Meet the most notorious hydrant in New York City.
The Lower East Side fireplug gushes out a flood of money for the city — some $33,000 a year, according to one estimate — by luring unwary drivers who think they’re parking in a legal spot.
The drivers blame two factors: white lines on the street that are easily mistaken for wide “boxes’’ where parking is permitted; and a sidewalk extension masquerading as a bike lane.
The hydrant — on Forsyth Street, opposite 152 Forsyth St. — has netted 187 summonses from unsuspecting drivers between Aug. 1, 2013, and March 26 of this year, according to Ben Wellington, a statistics professor at Pratt Institute. At $115 each, that works out to $21,505.
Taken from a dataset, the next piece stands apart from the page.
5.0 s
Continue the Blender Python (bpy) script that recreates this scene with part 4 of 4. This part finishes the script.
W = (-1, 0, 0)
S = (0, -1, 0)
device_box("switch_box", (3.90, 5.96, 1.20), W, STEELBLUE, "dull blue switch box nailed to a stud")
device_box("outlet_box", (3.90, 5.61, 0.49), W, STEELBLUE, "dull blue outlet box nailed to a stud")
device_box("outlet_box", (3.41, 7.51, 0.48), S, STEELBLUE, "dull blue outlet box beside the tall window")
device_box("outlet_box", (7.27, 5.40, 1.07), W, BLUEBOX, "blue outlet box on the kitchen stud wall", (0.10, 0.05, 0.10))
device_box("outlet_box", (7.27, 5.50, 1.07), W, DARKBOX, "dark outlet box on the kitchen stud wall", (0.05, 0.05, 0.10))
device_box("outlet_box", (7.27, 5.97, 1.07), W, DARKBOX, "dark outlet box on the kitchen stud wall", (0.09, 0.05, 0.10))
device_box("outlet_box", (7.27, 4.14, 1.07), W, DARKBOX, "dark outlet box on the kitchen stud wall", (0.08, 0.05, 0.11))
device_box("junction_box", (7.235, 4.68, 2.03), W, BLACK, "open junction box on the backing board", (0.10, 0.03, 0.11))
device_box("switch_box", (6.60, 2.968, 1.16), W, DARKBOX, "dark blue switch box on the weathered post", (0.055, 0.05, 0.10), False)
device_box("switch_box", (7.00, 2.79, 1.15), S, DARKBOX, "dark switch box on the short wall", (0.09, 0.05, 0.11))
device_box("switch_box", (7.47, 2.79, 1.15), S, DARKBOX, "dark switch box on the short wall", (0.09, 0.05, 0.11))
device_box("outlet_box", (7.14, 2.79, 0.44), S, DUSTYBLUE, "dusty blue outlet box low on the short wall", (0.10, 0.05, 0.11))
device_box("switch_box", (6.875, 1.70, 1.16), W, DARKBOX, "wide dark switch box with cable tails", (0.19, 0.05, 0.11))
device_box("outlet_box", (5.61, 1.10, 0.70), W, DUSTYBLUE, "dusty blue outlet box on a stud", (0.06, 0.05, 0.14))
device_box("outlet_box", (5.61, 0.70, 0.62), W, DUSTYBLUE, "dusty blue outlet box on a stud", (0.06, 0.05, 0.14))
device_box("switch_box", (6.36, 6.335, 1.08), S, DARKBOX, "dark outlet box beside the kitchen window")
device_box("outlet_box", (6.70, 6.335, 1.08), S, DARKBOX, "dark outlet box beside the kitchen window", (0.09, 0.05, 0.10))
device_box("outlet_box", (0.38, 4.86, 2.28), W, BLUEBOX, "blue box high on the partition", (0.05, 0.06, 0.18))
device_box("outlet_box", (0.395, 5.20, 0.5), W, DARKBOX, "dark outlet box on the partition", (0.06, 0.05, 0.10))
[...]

Wellington estimates the hydrant — which generates the most money of any of the city’s approximately 110,000 such fire-protection devices — helps keep the city liquid to the tune of $33,118 annually.
“It’s unbelievable how often the cops come by here,” said Sharon Hoahing, who works nearby. “I have no problem with them saying, ‘You can’t park there’ if it’s a hydrant, but mark it off correctly.”
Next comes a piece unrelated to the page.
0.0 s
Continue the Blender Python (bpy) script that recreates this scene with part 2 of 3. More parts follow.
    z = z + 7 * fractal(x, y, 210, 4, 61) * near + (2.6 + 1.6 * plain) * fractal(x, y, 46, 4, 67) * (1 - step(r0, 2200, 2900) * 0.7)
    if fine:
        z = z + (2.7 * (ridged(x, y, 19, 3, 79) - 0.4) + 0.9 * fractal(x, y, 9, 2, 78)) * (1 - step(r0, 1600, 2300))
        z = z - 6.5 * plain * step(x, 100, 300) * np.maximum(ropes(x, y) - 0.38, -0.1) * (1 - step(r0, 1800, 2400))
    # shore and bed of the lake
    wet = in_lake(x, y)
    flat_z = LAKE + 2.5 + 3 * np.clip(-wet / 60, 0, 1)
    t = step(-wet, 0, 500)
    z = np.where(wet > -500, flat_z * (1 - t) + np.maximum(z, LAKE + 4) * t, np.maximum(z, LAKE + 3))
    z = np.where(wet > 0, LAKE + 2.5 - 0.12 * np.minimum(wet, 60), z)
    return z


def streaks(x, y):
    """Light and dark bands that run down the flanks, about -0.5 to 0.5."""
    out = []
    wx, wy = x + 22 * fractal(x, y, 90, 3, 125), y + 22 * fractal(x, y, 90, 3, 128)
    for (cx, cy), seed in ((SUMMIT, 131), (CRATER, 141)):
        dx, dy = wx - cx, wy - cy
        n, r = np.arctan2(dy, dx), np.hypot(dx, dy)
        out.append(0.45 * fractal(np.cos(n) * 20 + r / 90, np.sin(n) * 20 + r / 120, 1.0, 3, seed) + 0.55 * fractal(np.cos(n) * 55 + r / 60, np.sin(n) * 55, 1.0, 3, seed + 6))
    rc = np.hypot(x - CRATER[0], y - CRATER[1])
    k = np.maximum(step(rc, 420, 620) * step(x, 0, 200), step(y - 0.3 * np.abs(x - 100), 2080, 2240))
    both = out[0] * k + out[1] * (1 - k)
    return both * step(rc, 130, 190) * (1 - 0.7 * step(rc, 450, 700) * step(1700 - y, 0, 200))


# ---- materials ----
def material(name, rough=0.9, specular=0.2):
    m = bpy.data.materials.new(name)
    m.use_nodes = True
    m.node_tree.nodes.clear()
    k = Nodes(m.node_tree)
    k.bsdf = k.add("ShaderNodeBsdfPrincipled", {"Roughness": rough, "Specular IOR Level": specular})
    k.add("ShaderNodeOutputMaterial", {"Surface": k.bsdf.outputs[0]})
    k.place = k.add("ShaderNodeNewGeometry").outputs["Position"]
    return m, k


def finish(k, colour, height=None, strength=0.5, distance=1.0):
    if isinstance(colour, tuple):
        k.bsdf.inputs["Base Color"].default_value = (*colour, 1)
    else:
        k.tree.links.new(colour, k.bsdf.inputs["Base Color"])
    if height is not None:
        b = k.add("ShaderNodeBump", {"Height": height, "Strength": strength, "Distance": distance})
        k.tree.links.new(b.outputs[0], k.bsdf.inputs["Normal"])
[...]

The white lines painted on the street are incredibly misleading, neighbors said. Two sets of lines decorate the street between the curb extension and the traffic lanes, but there’s a big problem: The space between the lines, easily wide enough for a car, is marked with diagonal lines at some points — but not in front of the hydrant. Drivers think it’s legal to park where the lines end.
The fire hydrant has a sign in Chinese warning of fines associated with parking in front of it.Photo: Brigitte Stelzer
The curb extension was installed in 2008 to provide more room for pedestrians walking along the east side of Sara D. Roosevelt Park, according to a spokesman for the city Department of Transportation. The trouble is that it’s separated from the original curb by a raised strip of cobblestones with trees planted in them — and that, many people think, is where the sidewalk ends.
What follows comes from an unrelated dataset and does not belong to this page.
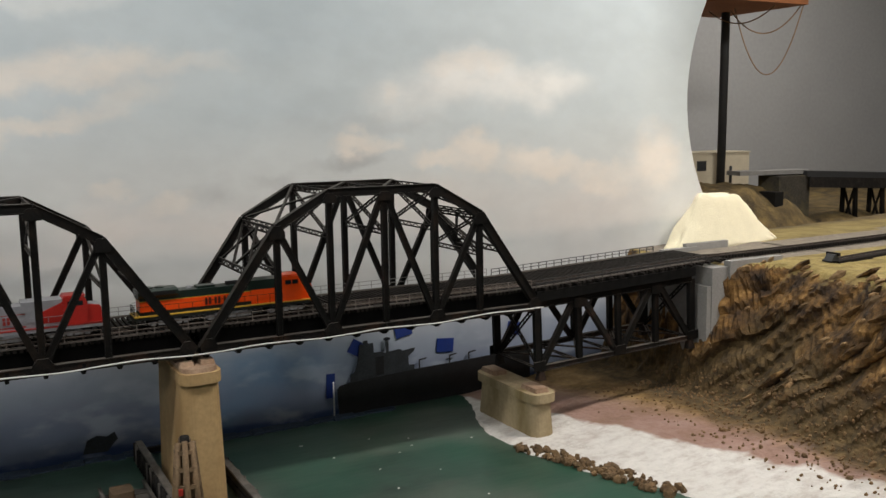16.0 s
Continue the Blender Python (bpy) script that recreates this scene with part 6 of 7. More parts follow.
    part("tail_light", cyl(B(), (-0.1158 * f, 0, 0.0440), (-0.1175 * f, 0, 0.0440), 0.0016, seg=10), HEADGLOW if facing < 0 else SILVER, ob)
    part("horn", bx(-0.052, -0.046, -0.002, 0.002, 0.0450, 0.0485), SILVER, ob)
    for s in (-1, 1):
        part("handrail", railing(B(), [(-0.118 * f, s * (w - 0.0006), 0.0170), (0.072 * f, s * (w - 0.0006), 0.0170)], 0.0125, 0.017, 0.0005, 1), sill, ob)
    for e in (-0.121, 0.119):
        part("end_rail", railing(B(), [(e * f, -0.014, 0.0165), (e * f, 0.014, 0.0165)], 0.0125, 0.007, 0.0006, 2), sill, ob)
        part("pilot", bx(e - 0.0012, e + 0.0012, -0.0165, 0.0165, 0.0030, 0.0120), LOCOBLACK, ob)
        part("step", bx(e - 0.003 if e > 0 else e, e if e > 0 else e + 0.003, -w, w, 0.0036, 0.0100), sill, ob)
        part("coupler", bx(e, e + math.copysign(0.0065, e), -0.0016, 0.0016, 0.0072, 0.0102), LOCOBLACK, ob)
    return ob


locomotive(0.476, 1, LOCOGREEN, ORANGE, ORANGE, YELLOWTRIM, LOCOBLACK, "orange and dark green diesel locomotive leading the train, cab forward", MARKBROWN)
locomotive(0.186, 1, SILVER, SILVER, WARRED, BARRED, SILVER, "dusty silver diesel locomotive with a red cab", BARRED, 7)
locomotive(-0.102, -1, LOCOGREEN, ORANGE, ORANGE, YELLOWTRIM, LOCOBLACK, "orange and dark green diesel locomotive running cab backward", MARKBROWN)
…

Adding to the confusion, there’s a widespread misconception it’s always legal to park on the traffic-side line when a bike lane is between the sidewalk and the traffic lanes — even when a hydrant is on the sidewalk. But it’s OK only if there’s a sign specifically permitting parking there.
“I had no idea it was a hydrant, it was set so far back,” said Steven Harvey, 60, who got a ticket.
Harvey was stunned to learn the gap was not a bike lane — even though bikers often use it as such.
“What are they talking about, that’s not a bike lane?” Harvey asked. “That doesn’t make sense to me.”
The DOT said it will review the markings.